FRAME WORK © Laura Gianetti
15.12 >> 17.12 2011
VERNISSAGE: 15.12.2011 19h
Fichte Strasse 2. 10967 Berlin



Malcolm Levy, Jeremy Rotsztain, Nathaniel Stern, Santiago Taccetti, Hither Yon, Viktor Bedo, Sven Kruger.

Lauren Altman, Kristin Trethewey, Rachel Fox.


Node Center for Curatorial Studies – Berlin

“Our time is a time for crossing barriers, for erasing old categories - for probing around. When two seemingly disparate elements are imaginatively poised, put in apposition in new and unique ways, startling discoveries often result.” McLuhan

Infrastructure can be defined as the “basic physical and organizational structures needed for the operation of a society or enterprise.” Having solid frameworks facilitate shifts allowing societal infrastructure to respond to our needs. Information technology has shaped the world that we live in today and is integral to the way in which we function both individually and collectively in society. While these new technologies have developed extensively, the preexisting models still exist and dominate certain aspects of our lives. The critical focus of this exhibition is the transforming artistic practice and use of public space to include technology. In the first group, the concept of the public monument is questioned. The reflection of a singular cultural identity has become irrelevant as online social media forums provide new spaces for a plurality of dialogs across geographic and cultural borders. In the second group, digital tools are acknowledged for their connection to the past in order to generate a clearer understanding of our current disposition. Working from this position, there is an attempt to integrate information technology within the realization of new models.

With the ever-present consumerist instinct to discard the outmoded, the viewpoint presented here is to combine and compare past and present. As the quote by Mcluhan suggests we might find something larger than the sum of its parts by juxtaposing the seemingly dissimilar. The conclusion is not definitive, but rather offers the perspective that we may bring the past forward to connect with the present. In the most utopic scenario, the idea of coexistence would allow for the emergence of new working infrastructures that may soon be one in the same.

The architects and artists in this show form a dialogue that questions and responds to the limitations and possibilities of information technology. The exhibition begins this dialogue presenting visual documentation from a panel discussion called An Adaptable Structure for Connectivity. The discussion explores how ‘hybrid public space’ reflects the current social make-up and promotes intercultural exchange within a city. Hybrid space brings together the collective and the individual through virtual and physical connectivity. Through pervasive technologies, such as social media, our world is becoming increasingly connected through hybrid means.

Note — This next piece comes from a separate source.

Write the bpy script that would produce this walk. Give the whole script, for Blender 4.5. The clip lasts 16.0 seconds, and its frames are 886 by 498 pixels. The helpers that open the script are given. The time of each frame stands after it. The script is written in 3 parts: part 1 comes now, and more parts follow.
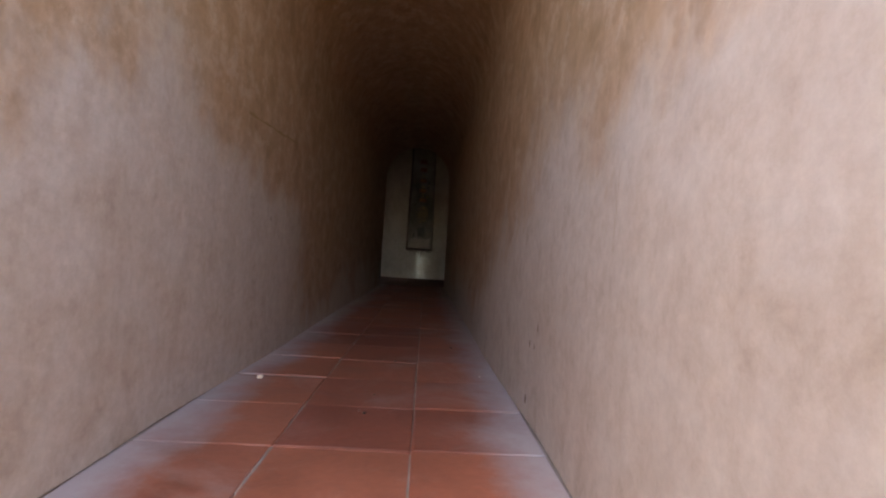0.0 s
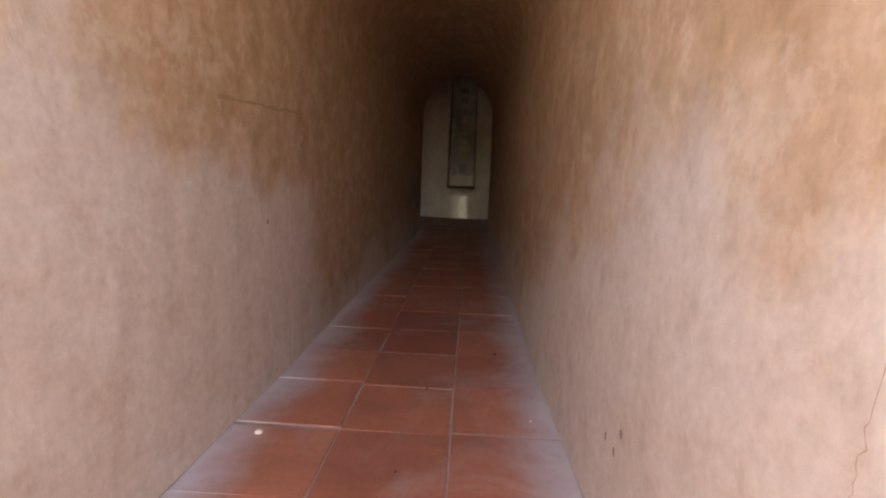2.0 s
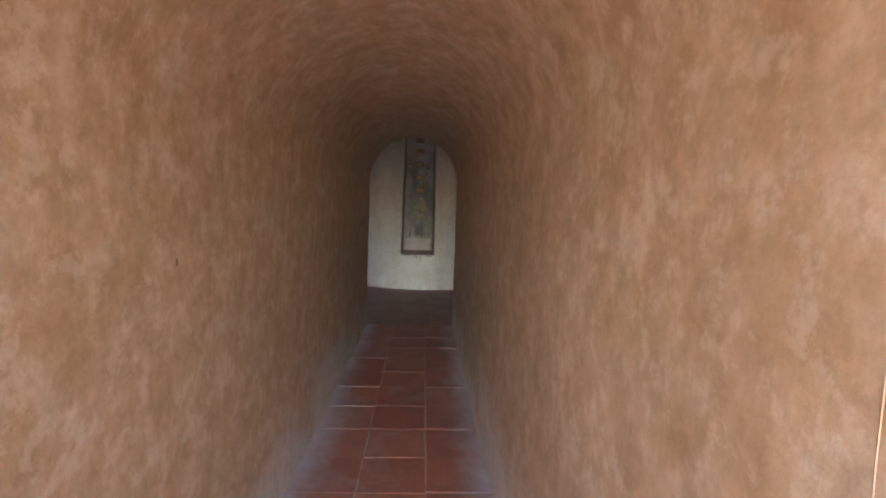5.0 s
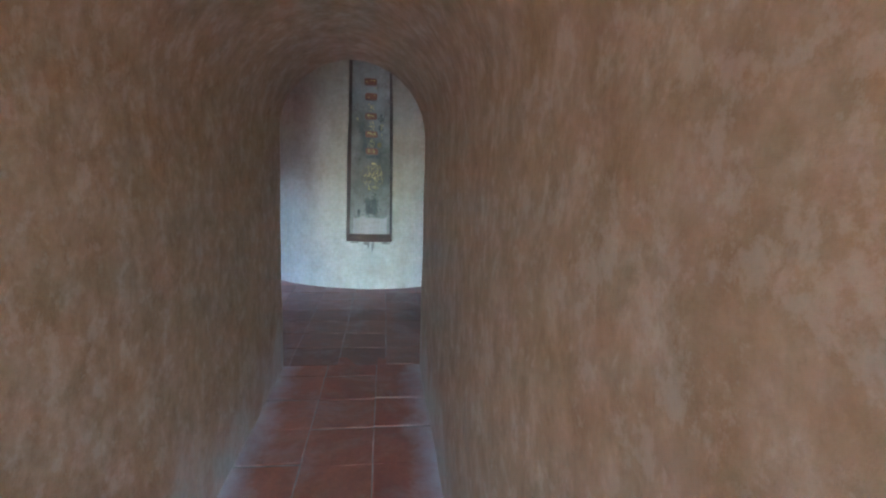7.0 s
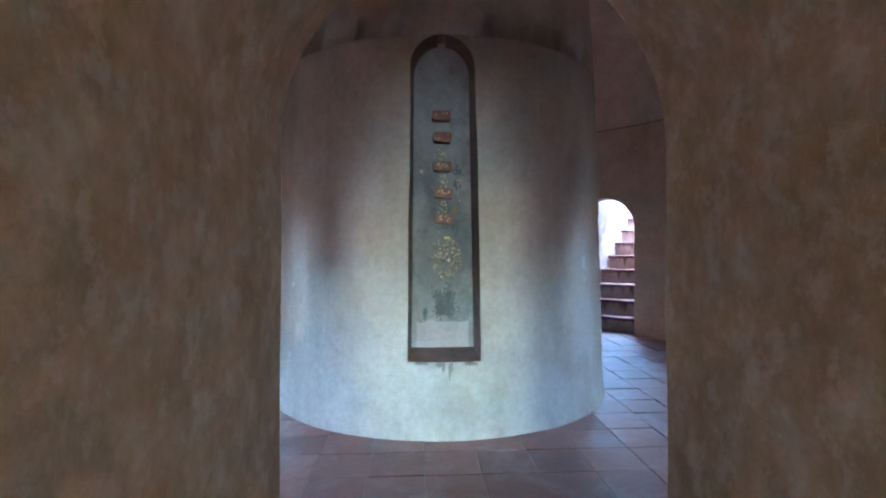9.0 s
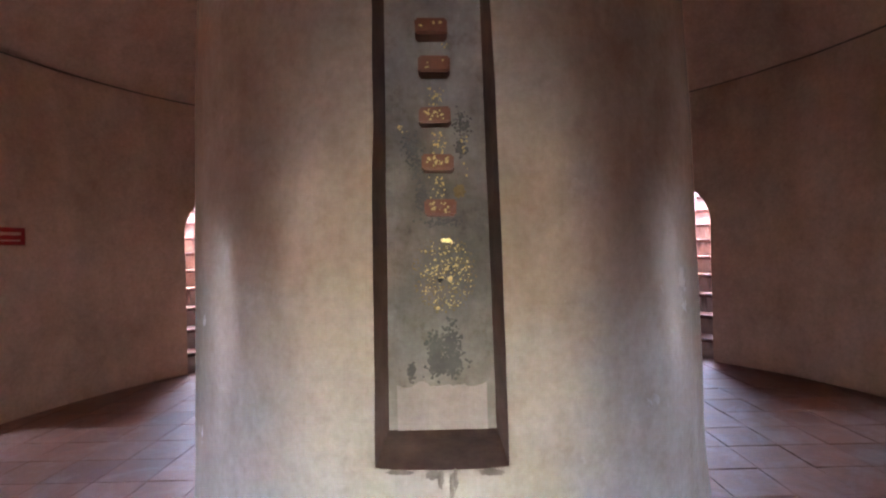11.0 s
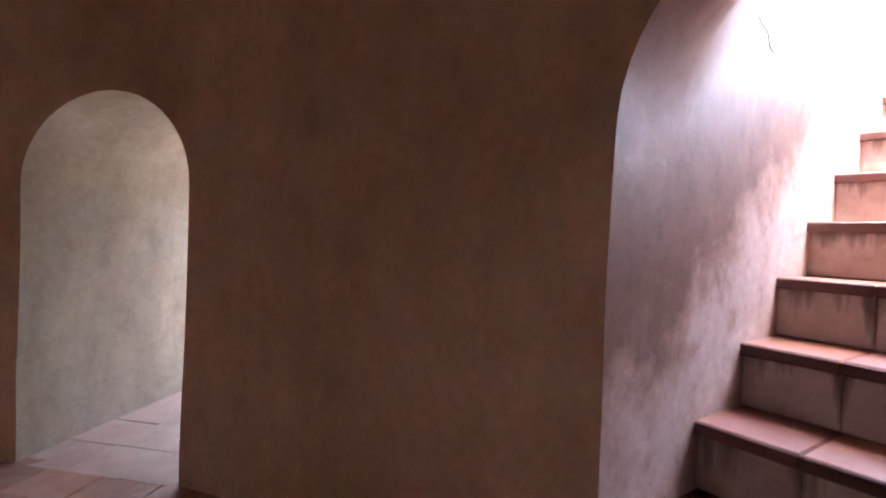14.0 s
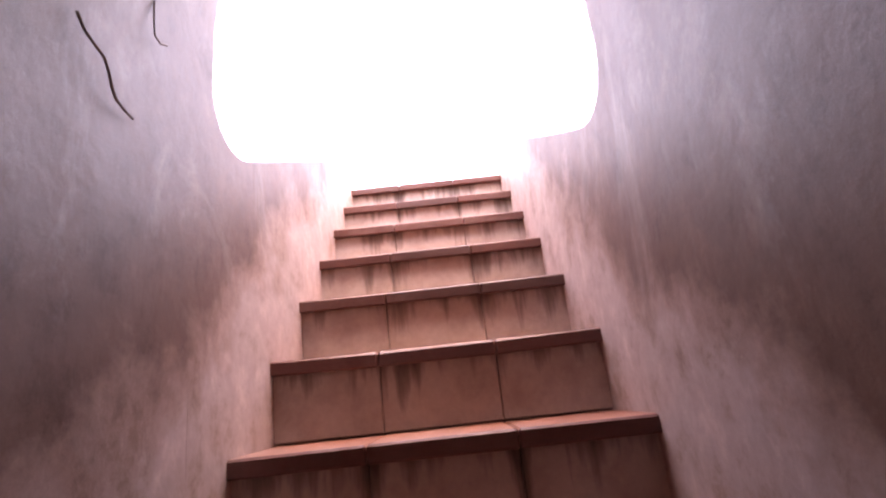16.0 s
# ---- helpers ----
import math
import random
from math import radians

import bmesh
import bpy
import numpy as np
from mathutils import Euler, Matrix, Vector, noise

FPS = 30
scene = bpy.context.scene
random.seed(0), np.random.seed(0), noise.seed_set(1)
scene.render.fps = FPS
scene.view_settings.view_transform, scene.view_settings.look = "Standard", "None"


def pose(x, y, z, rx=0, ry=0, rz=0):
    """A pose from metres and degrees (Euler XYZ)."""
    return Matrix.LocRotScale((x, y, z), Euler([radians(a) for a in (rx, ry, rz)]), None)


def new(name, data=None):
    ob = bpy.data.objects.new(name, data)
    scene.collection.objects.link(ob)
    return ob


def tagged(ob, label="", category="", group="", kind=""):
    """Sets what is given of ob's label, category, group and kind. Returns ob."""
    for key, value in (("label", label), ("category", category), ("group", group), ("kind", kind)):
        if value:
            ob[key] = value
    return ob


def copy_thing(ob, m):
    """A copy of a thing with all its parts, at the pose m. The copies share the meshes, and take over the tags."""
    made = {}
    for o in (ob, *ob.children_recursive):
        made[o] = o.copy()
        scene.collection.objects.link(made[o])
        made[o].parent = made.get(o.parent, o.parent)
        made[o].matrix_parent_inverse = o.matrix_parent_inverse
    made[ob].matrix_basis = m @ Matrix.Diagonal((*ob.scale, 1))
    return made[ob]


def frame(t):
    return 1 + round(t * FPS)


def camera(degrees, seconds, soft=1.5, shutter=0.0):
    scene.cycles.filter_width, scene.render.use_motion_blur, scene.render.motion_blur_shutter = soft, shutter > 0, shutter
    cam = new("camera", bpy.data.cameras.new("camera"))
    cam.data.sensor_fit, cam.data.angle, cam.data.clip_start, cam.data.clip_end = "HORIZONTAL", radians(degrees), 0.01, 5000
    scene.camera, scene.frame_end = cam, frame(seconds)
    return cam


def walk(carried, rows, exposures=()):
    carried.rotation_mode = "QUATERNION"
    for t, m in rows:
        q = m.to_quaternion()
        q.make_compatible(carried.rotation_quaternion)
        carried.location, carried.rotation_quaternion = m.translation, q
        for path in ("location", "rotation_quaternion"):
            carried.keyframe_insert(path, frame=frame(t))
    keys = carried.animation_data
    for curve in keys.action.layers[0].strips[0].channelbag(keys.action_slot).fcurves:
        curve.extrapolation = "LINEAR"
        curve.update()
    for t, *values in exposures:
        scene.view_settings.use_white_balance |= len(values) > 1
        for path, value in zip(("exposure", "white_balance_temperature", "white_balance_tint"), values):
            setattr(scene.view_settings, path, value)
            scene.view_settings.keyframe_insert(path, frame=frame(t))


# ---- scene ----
cam = camera(83.0, 16.0, soft=2.2, shutter=0.0)
PATH = [
    (0, 0.110, -11.128, 0.480, -1.980, 0.672, -3.308),
    (0.5, 0.006, -10.766, 0.582, 2.150, -3.111, -8.439),
    (1, 0.037, -10.681, 0.654, 2.729, -9.428, -8.405),
    (1.5, 0.100, -10.672, 0.733, 3.553, -10.680, -4.867),
    (2, 0.125, -10.647, 0.767, 3.000, -8.399, -2.036),
    (2.5, 0.025, -10.390, 0.796, 4.659, -7.820, -1.489),
    (3, -0.048, -10.174, 1.046, 1.771, -5.803, -4.644),
    (3.5, -0.002, -9.981, 1.168, 7.793, -0.115, -5.023),
    (4, 0.074, -9.801, 1.247, 0.764, -1.186, -2.706),
    (6.3, 0.019, -7.761, 1.432, -4.497, -8.572, -1.926),
    (6.5, 0.070, -7.527, 1.423, -6.165, -8.392, -2.567),
    (7, 0.139, -7.100, 1.395, -6.534, -9.447, -1.903),
    (7.5, 0.039, -6.513, 1.380, -4.872, -9.471, -1.941),
    (8, 0.030, -5.991, 1.390, -3.000, -7.492, -1.180),
    (8.5, -0.123, -5.544, 1.394, -1.635, -3.735, -0.342),
    (8.7, -0.214, -5.307, 1.313, -3.193, -0.603, 0.130),
    (10.8, 0.015, -3.500, 1.340, 2.400, 0.800, 1.700),
    (11, 0.020, -3.403, 1.350, 0.600, 0.100, 1.500),
    (11.5, 0.010, -3.200, 1.335, -14.900, 1.300, 0.600),
    (12, 0.271, -3.089, 1.290, -31.395, 2.395, -0.272),
    (12.5, 0.624, -2.819, 1.186, -45.005, 2.326, -1.917),
    (13, 0.864, -2.487, 1.233, -57.035, 0.993, -0.702),
    (13.5, 1.258, -2.214, 1.362, -68.950, -0.952, -0.428),
    (14, 1.585, -2.115, 1.269, -80.142, -1.298, -2.466),
    (14.5, 1.963, -2.157, 1.340, -99.108, -2.775, -2.454),
    (15, 2.244, -2.344, 1.381, -116.952, -1.166, -4.381),
    (15.5, 2.420, -2.589, 1.371, -129.598, 0.898, -1.051),
    (16, 2.748, -2.801, 1.489, -133.745, 16.499, 5.959),
]
EXPOSURES = [(0.0, 3.3, 8300, 13), (1.0, 4.05, 9500, 16), (2.0, 4.25, 9800, 18), (3.0, 4.65, 11000, 19), (4.2, 5.5, 8700, 13), (6.3, 7.0, 5400, -6), (7.5, 7.4, 5000, -9),
             (8.7, 7.65, 4800, -11), (10.8, 7.4, 6900, 14), (12.5, 7.6, 8200, 20), (13.5, 7.5, 9100, 22), (14.5, 6.7, 9300, 28), (15.2, 5.75, 10300, 38), (15.5, 5.5, 11200, 43), (16.0, 4.6, 11700, 44)]
walk(cam, [(t, pose(x, y, z, 90 + p, r, a)) for t, x, y, z, a, p, r in PATH], EXPOSURES)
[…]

In the panel documentation, an architect collective, an urban mapping specialist, and a curator find potential ways urban space can integrate this connectivity. The panel discussion is based on four key words: interact, connect, exchange, and adapt. Through this dialogue between the structure and the public, they imagine the potential for the hybridization of public space. The envisioned structure will travel from one city to another, adapting to different spatial and cultural contexts using online data from local participants. The resulting structure may reveal itself to withstand future adaptations by reflecting the community input.

Looking into the past can inform our approach toward current methods for working. While the first group is exploring new models that can integrate information technology, the second group of artists generates content with digital tools informed from the past through appropriation or conceptual references. The comparison reveals that similar individual and cultural expressions persist regardless of medium. In order to move forward, we must survey infrastructural changes as they arise and negotiate inconsistencies between past and present ideologies. Rather than categorizing artistic genres and historical periods, these artists present their work within one line of art historical thought and dialog.